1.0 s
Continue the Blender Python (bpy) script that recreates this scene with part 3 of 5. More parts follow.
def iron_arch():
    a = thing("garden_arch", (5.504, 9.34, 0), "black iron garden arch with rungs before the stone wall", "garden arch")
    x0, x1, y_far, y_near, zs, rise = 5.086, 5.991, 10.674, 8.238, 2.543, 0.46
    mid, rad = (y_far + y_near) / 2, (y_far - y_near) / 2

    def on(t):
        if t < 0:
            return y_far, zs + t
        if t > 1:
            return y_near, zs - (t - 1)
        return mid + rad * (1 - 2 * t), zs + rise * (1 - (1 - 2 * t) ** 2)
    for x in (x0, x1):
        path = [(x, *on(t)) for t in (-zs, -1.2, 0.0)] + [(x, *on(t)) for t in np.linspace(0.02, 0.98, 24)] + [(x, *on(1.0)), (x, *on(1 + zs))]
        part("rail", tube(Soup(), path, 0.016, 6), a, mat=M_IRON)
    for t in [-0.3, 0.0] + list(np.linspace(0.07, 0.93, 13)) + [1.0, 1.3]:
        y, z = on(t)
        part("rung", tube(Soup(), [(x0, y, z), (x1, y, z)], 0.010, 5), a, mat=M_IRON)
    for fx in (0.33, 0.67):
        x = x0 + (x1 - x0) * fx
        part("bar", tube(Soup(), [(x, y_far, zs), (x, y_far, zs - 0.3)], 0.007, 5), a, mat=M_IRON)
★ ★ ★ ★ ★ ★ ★
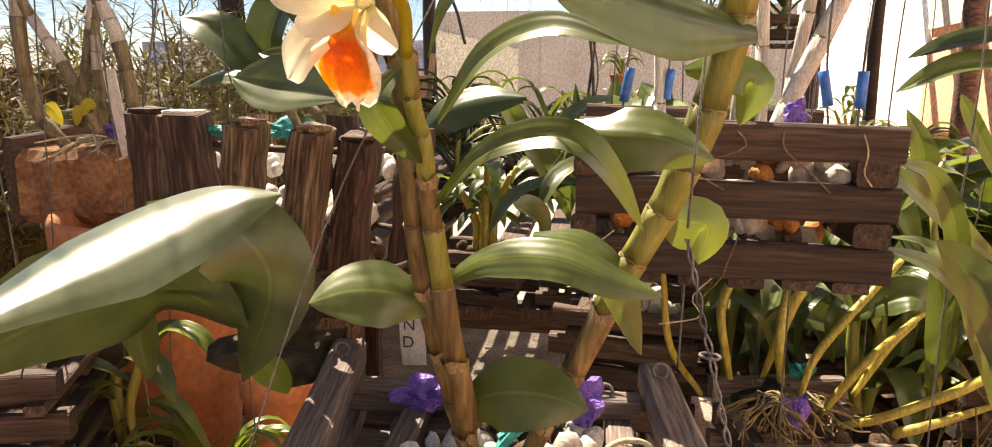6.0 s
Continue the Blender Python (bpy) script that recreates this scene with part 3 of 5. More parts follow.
★ ★ ★ ★ ★ ★ ★
WRITTEN PROBLEM. Report all lines of the data that include the word "part".

PROBLEM SOLUTION.
Continue the Blender Python (bpy) script that recreates this scene with part 3 of 5. More parts follow.
        part("rail", tube(Soup(), path, 0.016, 6), a, mat=M_IRON)
        part("rung", tube(Soup(), [(x0, y, z), (x1, y, z)], 0.010, 5), a, mat=M_IRON)
        part("bar", tube(Soup(), [(x, y_far, zs), (x, y_far, zs - 0.3)], 0.007, 5), a, mat=M_IRON)
Continue the Blender Python (bpy) script that recreates this scene with part 3 of 5. More parts follow.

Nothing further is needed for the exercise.